• [Raw data]:

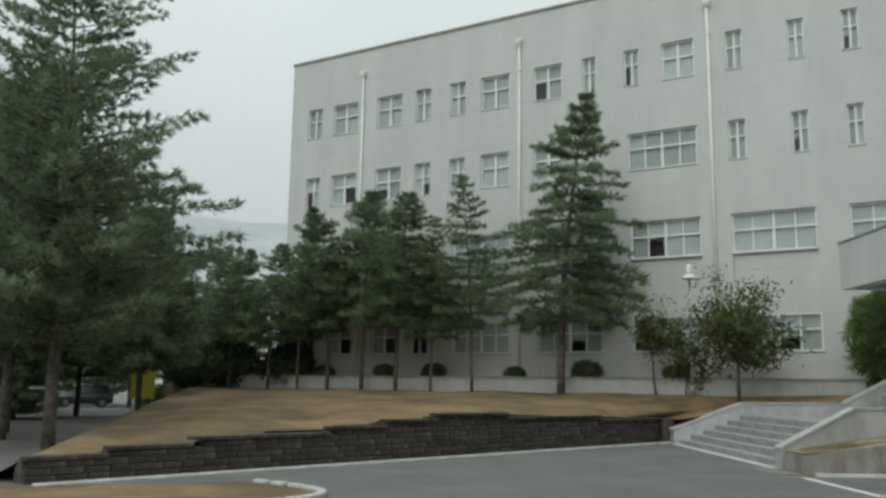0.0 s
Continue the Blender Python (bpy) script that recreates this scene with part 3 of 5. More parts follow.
for x, y in ((23.2, 20.6), (24.2, 22.5), (24.4, 24.4), (26.0, 23.1), (27.0, 21.6), (22.0, 23.9)):
    if lamp0 is None:
        lamp0 = thing("ceiling_light", pose(x, y, 4.58), "small bright ceiling light inside the hall", "light", "hall ceiling lights")
        part("housing", lathe(bmesh.new(), [(0.10, 0.0), (0.10, 0.018), (0.09, 0.018)], 16), WHITEFRAME, lamp0)
        part("lens", lathe(bmesh.new(), [(0.055, -0.012), (0.055, 0.0)], 14), LAMPGLOW, lamp0)
    else:
        copy_thing(lamp0, pose(x, y, 4.58))

# ---- the wing behind the pines, with open galleries over the porch ----
WM = Matrix.Translation((21.0, 19.4, 0)) @ Matrix.Rotation(radians(-90), 4, "Z")
WWIN = [(1.37 + 4.35 * k, 4.35 + 4.35 * k) for k in range(11)]
holes = [(a, b, *z) for a, b in WWIN for z in (W1, (6.85, 8.5), W3, W4)]
pierced("wall_wing", WM, 0.0, 52, 0.0, 19.1, holes, 0.34, FACADE, "off-white painted wing facade behind the pine trees")
for a, b in WWIN:
    for z in (W1, (6.85, 8.5), W3, W4):
        if a < 32:
            window(WM, a, b, *z, 4, rw.random() < 0.45)
bm = bmesh.new()
box(bm, 0.02, 51, 3.2, 3.4, 1.9, 18.3, WM)
for z in (1.9, 5.8, 9.7, 13.5):
    box(bm, 0.02, 51, 0.36, 3.18, z, z + 0.25, WM)
for k in range(12):
    box(bm, 0.55 + 4.35 * k, 0.75 + 4.35 * k, 0.4, 3.18, 1.9, 18.3, WM)
tagged(bm_object("interior_wall", bm, DARKROOM), "dim rooms behind the wing's windows", "wall", kind="structure")
bm = bmesh.new()
box(bm, -0.0, 0.3, 0.36, 10, 5.9, 19.1, WM)
box(bm, 0.3, 52, 9.8, 10, 0, 19.1, WM)
tagged(bm_object("wall_wing_side", bm, FACADE), "off-white side wall of the wing", "wall", kind="structure")
bm = bmesh.new()
box(bm, 0.3, 52, 0.36, 9.7, 18.4, 18.7, WM)
tagged(bm_object("ceiling_wing_roof", bm, CONCRETE), "flat roof slab of the wing", "roof", kind="structure")
for u in (4.9, 26.6):
    downpipe(WM, u, 1.95, 17.6)
for z0, z1, x in ((8.73, 10.07, 20.55), (12.29, 14.29, 23.05), (16.08, 17.9, 23.0)):
    bm = bmesh.new()
    yl = 26.95 - (x - 19) * 0.5774 + 0.2
    box(bm, x, x + 0.25, 19.42, yl, z0, z1)
    box(bm, x + 0.25, 27.5, 19.42, 28.0, z0 + 0.02, z0 + 0.3)
    tagged(bm_object("gallery_parapet", bm, FACADE), "off-white solid parapet of an open gallery", "parapet", kind="structure")
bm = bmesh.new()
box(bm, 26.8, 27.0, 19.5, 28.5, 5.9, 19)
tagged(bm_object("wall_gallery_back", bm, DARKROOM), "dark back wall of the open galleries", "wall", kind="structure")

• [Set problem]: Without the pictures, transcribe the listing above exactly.

• [Written response]:
0.0 s
Continue the Blender Python (bpy) script that recreates this scene with part 3 of 5. More parts follow.
for x, y in ((23.2, 20.6), (24.2, 22.5), (24.4, 24.4), (26.0, 23.1), (27.0, 21.6), (22.0, 23.9)):
    if lamp0 is None:
        lamp0 = thing("ceiling_light", pose(x, y, 4.58), "small bright ceiling light inside the hall", "light", "hall ceiling lights")
        part("housing", lathe(bmesh.new(), [(0.10, 0.0), (0.10, 0.018), (0.09, 0.018)], 16), WHITEFRAME, lamp0)
        part("lens", lathe(bmesh.new(), [(0.055, -0.012), (0.055, 0.0)], 14), LAMPGLOW, lamp0)
    else:
        copy_thing(lamp0, pose(x, y, 4.58))

# ---- the wing behind the pines, with open galleries over the porch ----
WM = Matrix.Translation((21.0, 19.4, 0)) @ Matrix.Rotation(radians(-90), 4, "Z")
WWIN = [(1.37 + 4.35 * k, 4.35 + 4.35 * k) for k in range(11)]
holes = [(a, b, *z) for a, b in WWIN for z in (W1, (6.85, 8.5), W3, W4)]
pierced("wall_wing", WM, 0.0, 52, 0.0, 19.1, holes, 0.34, FACADE, "off-white painted wing facade behind the pine trees")
for a, b in WWIN:
    for z in (W1, (6.85, 8.5), W3, W4):
        if a < 32:
            window(WM, a, b, *z, 4, rw.random() < 0.45)
bm = bmesh.new()
box(bm, 0.02, 51, 3.2, 3.4, 1.9, 18.3, WM)
for z in (1.9, 5.8, 9.7, 13.5):
    box(bm, 0.02, 51, 0.36, 3.18, z, z + 0.25, WM)
for k in range(12):
    box(bm, 0.55 + 4.35 * k, 0.75 + 4.35 * k, 0.4, 3.18, 1.9, 18.3, WM)
tagged(bm_object("interior_wall", bm, DARKROOM), "dim rooms behind the wing's windows", "wall", kind="structure")
bm = bmesh.new()
box(bm, -0.0, 0.3, 0.36, 10, 5.9, 19.1, WM)
box(bm, 0.3, 52, 9.8, 10, 0, 19.1, WM)
tagged(bm_object("wall_wing_side", bm, FACADE), "off-white side wall of the wing", "wall", kind="structure")
bm = bmesh.new()
box(bm, 0.3, 52, 0.36, 9.7, 18.4, 18.7, WM)
tagged(bm_object("ceiling_wing_roof", bm, CONCRETE), "flat roof slab of the wing", "roof", kind="structure")
for u in (4.9, 26.6):
    downpipe(WM, u, 1.95, 17.6)
for z0, z1, x in ((8.73, 10.07, 20.55), (12.29, 14.29, 23.05), (16.08, 17.9, 23.0)):
    bm = bmesh.new()
    yl = 26.95 - (x - 19) * 0.5774 + 0.2
    box(bm, x, x + 0.25, 19.42, yl, z0, z1)
    box(bm, x + 0.25, 27.5, 19.42, 28.0, z0 + 0.02, z0 + 0.3)
    tagged(bm_object("gallery_parapet", bm, FACADE), "off-white solid parapet of an open gallery", "parapet", kind="structure")
bm = bmesh.new()
box(bm, 26.8, 27.0, 19.5, 28.5, 5.9, 19)
tagged(bm_object("wall_gallery_back", bm, DARKROOM), "dark back wall of the open galleries", "wall", kind="structure")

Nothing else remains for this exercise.